State how many lines of the records contain the string "carried", and give no other information.

Animation scripts:
↓

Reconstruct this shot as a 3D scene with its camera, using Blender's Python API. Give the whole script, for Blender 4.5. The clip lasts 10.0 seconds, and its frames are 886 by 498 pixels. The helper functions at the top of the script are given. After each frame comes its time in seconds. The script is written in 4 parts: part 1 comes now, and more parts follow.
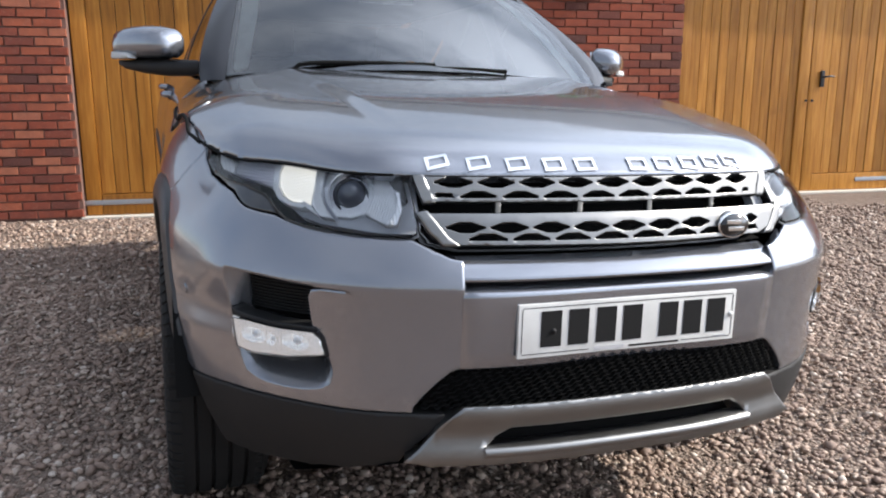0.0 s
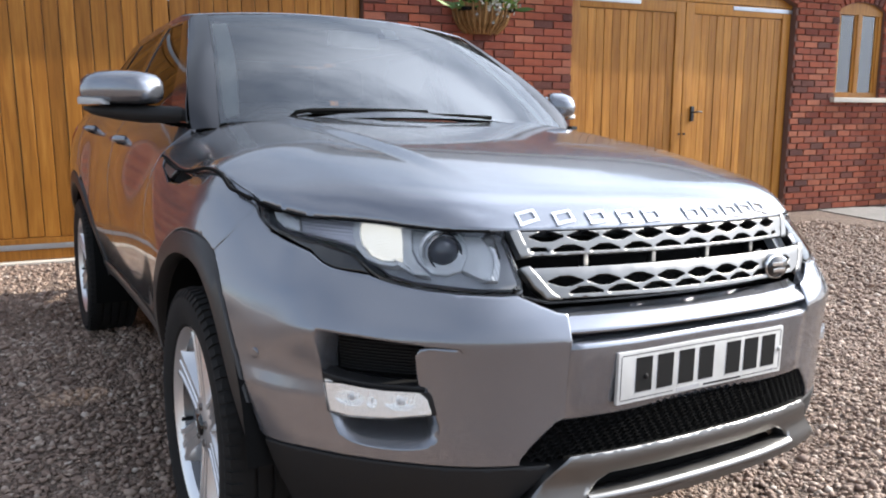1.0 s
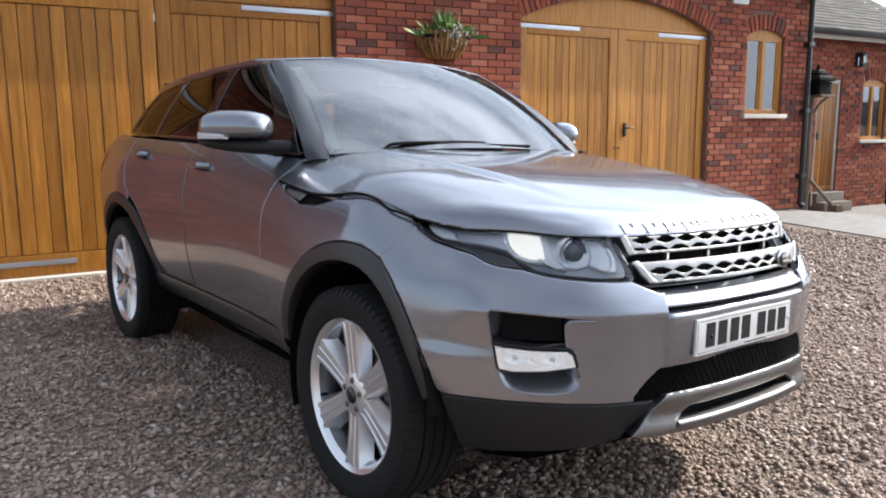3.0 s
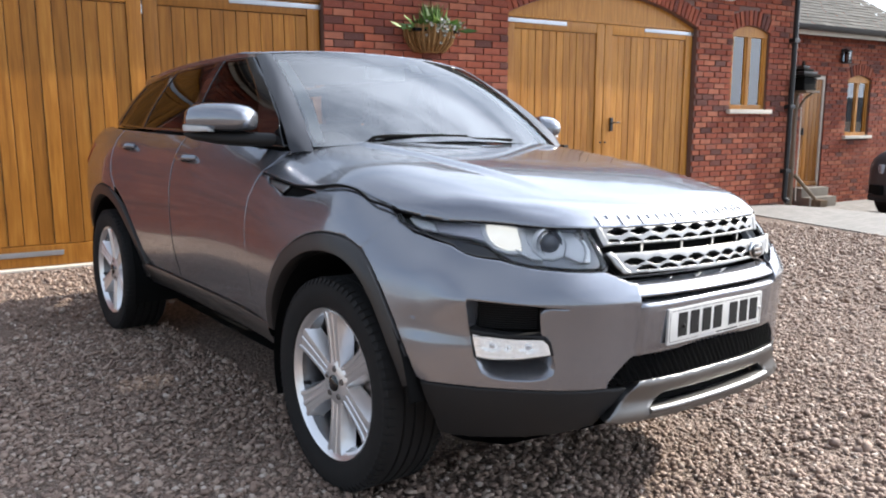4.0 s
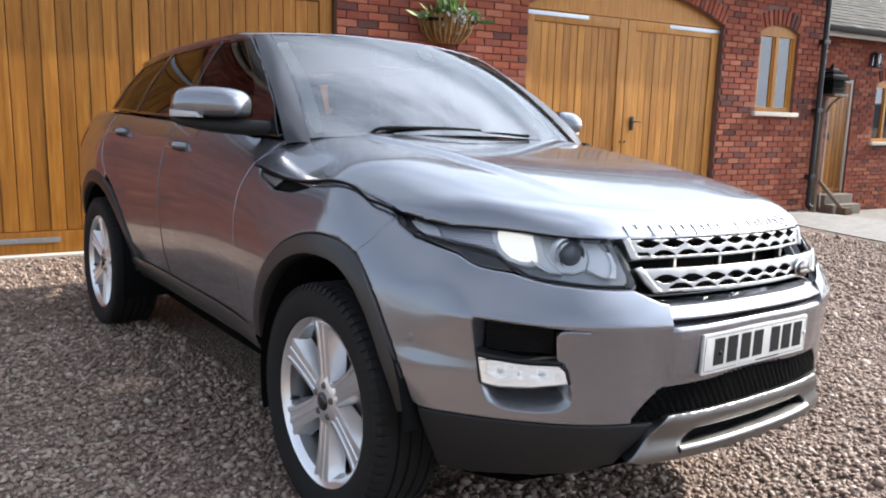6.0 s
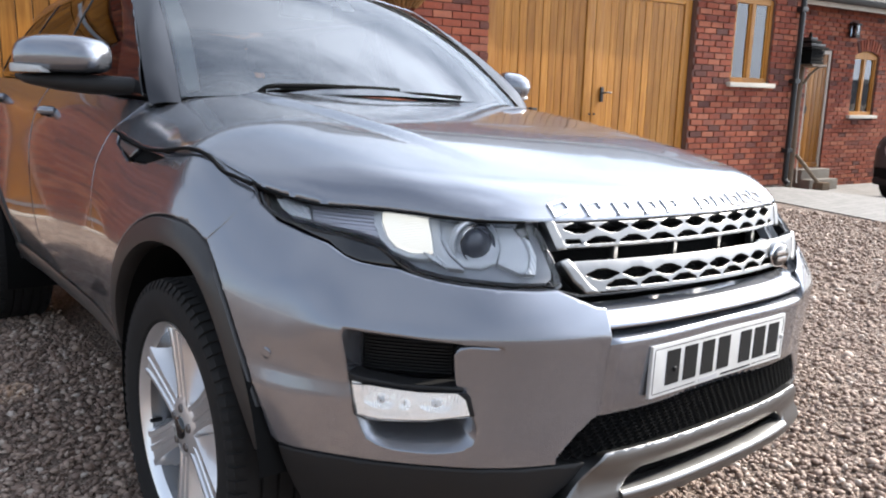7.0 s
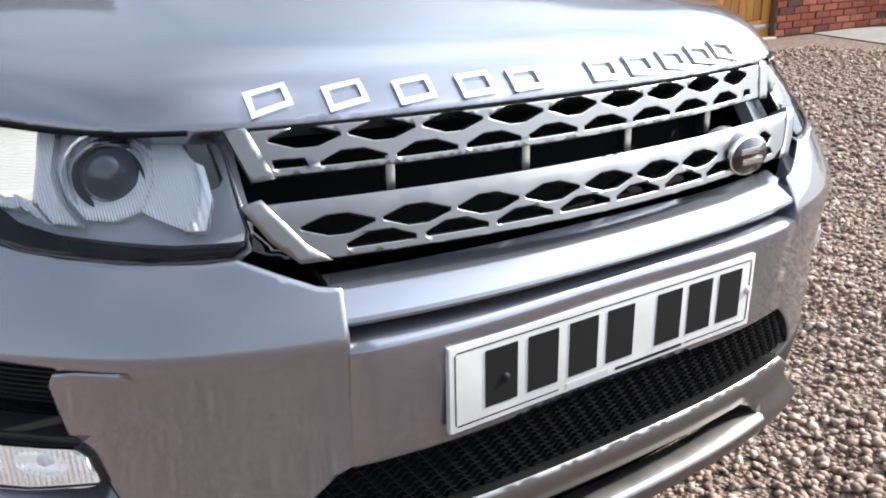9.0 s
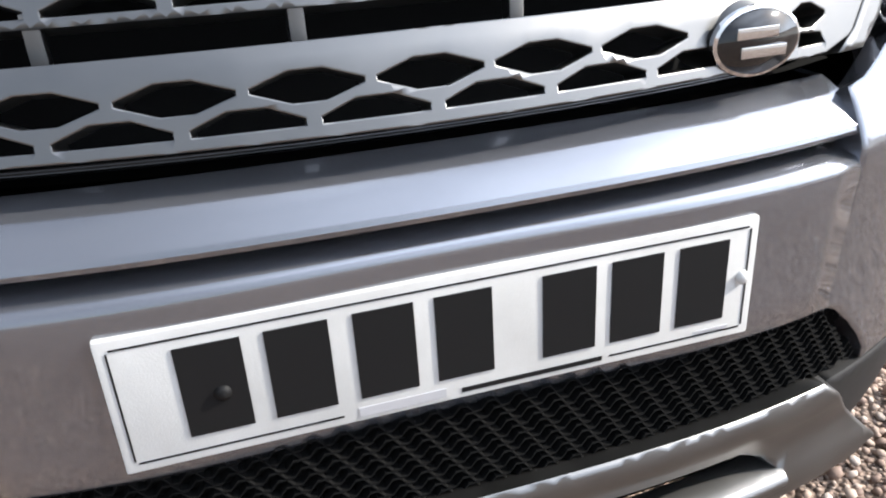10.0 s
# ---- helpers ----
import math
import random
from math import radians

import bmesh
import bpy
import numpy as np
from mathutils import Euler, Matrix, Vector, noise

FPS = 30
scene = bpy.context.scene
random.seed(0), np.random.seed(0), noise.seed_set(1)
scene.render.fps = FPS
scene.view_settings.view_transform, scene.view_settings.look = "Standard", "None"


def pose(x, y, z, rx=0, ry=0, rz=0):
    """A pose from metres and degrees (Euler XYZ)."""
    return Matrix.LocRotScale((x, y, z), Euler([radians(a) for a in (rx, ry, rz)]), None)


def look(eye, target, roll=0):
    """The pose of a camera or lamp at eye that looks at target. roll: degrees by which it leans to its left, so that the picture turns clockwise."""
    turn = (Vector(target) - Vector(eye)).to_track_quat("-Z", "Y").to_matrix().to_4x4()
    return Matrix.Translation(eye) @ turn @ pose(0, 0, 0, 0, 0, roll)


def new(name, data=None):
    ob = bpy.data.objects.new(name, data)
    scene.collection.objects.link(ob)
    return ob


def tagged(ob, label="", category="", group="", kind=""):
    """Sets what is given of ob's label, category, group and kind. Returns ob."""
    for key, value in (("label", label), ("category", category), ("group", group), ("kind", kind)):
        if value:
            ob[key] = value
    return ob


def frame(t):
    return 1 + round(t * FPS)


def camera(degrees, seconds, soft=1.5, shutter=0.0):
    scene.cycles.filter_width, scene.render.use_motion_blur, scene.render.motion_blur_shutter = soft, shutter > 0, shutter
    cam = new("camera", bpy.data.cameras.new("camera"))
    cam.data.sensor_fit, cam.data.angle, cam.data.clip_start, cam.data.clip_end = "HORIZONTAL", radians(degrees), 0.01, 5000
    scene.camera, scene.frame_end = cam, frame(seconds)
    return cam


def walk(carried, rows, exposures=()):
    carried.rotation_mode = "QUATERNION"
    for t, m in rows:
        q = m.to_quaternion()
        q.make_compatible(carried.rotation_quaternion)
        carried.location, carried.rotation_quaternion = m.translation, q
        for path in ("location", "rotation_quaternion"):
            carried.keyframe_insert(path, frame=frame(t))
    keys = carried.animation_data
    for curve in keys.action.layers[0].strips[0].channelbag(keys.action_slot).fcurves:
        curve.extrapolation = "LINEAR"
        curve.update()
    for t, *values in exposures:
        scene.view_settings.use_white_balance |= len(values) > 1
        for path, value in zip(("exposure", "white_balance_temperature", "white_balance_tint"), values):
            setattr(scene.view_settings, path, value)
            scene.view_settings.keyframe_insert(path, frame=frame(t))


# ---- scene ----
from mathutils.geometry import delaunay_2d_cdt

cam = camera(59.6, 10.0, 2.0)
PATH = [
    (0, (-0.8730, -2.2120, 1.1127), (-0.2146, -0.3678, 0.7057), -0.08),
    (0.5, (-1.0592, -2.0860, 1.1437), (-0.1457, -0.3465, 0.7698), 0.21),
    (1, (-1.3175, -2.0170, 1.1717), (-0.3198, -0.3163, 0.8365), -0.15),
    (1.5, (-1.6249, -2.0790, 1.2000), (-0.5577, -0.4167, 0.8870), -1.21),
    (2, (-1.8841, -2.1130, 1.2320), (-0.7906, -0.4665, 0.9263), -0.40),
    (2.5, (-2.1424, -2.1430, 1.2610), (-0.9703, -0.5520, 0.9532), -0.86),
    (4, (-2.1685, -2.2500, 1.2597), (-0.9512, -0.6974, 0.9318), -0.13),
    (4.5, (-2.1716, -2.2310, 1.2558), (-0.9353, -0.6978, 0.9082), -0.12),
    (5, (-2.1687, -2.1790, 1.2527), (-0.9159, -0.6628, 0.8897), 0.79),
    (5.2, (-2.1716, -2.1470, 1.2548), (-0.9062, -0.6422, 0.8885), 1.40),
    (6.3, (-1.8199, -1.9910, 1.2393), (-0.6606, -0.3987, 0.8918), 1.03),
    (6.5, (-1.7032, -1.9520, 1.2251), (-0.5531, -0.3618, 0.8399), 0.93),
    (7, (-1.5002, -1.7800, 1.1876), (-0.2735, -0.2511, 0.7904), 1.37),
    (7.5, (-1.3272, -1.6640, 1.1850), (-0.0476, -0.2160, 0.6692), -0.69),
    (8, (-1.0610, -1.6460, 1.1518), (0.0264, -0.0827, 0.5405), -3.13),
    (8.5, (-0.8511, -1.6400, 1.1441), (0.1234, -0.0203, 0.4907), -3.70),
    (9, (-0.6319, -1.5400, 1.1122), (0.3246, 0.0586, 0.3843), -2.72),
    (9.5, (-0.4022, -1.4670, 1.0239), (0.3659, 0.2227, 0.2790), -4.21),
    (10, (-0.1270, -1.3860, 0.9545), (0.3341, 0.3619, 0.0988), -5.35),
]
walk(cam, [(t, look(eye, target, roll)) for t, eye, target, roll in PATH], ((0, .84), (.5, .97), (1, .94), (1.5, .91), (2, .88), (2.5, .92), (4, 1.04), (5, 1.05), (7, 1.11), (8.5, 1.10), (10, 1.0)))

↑
↓

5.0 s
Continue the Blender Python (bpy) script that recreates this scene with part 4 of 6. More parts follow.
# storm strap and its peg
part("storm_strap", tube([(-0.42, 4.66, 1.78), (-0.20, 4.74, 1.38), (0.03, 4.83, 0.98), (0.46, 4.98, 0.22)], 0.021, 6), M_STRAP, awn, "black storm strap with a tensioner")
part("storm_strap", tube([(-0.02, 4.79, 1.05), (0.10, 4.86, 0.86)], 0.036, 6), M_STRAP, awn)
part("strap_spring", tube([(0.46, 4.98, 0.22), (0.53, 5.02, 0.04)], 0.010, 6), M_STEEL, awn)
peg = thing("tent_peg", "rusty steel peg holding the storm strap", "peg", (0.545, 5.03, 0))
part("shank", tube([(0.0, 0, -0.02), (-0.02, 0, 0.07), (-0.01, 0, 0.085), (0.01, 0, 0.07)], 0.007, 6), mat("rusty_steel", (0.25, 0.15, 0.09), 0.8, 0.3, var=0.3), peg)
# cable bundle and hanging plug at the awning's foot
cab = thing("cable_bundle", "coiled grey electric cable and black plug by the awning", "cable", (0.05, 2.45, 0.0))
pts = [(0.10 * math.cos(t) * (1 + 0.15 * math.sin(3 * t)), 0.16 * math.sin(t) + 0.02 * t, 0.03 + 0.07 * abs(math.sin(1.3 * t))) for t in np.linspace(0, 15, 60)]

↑
↓

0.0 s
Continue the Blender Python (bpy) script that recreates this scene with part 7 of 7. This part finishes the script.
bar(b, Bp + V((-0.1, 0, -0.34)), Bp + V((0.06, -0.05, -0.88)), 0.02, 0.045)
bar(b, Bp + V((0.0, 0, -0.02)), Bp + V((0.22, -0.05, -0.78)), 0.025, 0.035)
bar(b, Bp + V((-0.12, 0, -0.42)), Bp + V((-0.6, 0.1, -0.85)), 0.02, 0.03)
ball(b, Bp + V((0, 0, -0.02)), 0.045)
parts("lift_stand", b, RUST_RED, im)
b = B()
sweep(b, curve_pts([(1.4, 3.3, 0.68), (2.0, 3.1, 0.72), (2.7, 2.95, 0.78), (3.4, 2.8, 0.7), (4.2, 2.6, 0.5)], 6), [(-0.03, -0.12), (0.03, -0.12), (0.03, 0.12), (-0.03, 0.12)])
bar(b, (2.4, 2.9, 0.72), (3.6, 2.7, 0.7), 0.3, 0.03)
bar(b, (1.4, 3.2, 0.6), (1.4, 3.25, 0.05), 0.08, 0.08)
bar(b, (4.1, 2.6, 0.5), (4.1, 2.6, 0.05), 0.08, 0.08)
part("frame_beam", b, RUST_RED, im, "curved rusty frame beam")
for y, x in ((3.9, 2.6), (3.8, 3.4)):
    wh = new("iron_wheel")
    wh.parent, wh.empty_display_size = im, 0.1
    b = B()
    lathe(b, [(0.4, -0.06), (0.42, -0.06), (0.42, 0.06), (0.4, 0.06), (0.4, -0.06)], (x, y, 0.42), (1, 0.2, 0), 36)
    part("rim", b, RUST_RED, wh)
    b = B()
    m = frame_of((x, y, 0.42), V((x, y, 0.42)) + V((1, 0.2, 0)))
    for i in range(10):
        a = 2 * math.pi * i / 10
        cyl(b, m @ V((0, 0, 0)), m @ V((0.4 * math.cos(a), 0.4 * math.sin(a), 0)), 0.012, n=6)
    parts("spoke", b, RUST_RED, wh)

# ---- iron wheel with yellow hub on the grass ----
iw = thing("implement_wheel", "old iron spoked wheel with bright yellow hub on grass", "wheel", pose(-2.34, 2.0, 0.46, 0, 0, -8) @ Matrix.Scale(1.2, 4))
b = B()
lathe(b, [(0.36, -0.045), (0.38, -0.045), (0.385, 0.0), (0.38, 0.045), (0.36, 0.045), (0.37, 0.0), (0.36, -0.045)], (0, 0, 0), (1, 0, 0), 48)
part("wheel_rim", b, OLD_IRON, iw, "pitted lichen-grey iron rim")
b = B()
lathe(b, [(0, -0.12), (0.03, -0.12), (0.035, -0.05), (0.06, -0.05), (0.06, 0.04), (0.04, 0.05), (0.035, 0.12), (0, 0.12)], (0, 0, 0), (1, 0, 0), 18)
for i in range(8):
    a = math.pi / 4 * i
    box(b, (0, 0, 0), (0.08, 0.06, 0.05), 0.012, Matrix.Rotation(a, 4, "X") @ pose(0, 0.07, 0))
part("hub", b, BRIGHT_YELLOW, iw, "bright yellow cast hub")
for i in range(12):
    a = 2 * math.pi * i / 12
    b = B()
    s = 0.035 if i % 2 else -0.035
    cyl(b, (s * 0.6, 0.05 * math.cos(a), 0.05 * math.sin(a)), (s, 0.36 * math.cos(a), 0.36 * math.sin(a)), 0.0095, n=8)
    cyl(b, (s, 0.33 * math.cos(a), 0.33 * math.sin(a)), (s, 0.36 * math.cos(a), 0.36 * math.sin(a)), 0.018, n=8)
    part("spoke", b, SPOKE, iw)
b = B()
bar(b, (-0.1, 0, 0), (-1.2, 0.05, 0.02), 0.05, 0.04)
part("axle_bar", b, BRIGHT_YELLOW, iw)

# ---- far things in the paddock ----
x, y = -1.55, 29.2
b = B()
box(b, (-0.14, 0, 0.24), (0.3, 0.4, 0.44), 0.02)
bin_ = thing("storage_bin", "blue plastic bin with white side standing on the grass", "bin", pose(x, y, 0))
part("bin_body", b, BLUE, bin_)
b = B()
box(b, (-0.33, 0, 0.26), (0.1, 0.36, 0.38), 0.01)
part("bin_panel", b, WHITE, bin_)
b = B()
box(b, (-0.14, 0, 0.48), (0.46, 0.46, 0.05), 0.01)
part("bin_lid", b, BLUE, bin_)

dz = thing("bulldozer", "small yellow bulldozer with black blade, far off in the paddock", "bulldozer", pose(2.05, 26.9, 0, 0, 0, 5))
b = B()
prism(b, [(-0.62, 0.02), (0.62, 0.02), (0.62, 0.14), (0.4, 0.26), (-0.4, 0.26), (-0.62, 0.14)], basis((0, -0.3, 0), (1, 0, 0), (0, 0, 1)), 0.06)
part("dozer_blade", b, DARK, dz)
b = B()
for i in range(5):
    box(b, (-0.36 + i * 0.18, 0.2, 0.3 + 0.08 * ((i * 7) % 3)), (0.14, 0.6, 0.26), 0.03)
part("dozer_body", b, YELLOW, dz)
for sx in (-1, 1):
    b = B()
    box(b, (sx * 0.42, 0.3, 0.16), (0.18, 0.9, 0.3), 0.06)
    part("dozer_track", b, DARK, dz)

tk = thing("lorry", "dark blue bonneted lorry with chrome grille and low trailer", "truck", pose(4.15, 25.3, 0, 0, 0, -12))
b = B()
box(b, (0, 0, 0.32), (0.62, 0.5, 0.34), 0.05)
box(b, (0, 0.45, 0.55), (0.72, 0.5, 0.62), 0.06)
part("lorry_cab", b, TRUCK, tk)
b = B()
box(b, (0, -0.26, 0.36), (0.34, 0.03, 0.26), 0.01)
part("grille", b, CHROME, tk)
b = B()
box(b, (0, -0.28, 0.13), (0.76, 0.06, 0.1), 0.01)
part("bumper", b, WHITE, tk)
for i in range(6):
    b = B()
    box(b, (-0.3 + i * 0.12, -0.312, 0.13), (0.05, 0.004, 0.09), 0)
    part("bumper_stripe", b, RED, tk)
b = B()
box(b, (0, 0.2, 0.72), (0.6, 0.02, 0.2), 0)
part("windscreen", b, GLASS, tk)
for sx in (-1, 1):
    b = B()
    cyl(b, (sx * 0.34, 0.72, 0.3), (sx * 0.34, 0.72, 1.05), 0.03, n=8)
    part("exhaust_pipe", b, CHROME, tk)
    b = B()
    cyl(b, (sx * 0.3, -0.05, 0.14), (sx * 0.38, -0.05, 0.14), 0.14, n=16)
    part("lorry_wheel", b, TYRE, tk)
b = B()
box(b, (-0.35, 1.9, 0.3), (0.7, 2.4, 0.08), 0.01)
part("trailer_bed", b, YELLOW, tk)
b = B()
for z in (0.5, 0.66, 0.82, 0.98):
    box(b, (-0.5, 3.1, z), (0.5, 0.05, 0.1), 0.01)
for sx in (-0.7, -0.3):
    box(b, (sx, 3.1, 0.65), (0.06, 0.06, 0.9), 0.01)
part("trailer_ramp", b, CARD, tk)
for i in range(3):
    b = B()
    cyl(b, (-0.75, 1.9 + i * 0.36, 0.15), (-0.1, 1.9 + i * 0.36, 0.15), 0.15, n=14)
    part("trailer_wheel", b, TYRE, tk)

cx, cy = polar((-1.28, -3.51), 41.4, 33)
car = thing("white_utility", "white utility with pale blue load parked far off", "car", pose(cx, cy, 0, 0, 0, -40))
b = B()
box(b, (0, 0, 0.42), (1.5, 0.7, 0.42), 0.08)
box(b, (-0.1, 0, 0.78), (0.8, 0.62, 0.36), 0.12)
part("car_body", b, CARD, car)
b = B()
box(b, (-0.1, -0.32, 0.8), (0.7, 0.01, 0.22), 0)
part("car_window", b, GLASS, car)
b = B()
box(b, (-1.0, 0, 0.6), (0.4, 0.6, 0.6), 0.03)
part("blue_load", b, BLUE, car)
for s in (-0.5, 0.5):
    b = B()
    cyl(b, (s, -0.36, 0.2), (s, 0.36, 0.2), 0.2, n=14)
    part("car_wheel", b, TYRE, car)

↑

■ CORRECT RESPONSE
6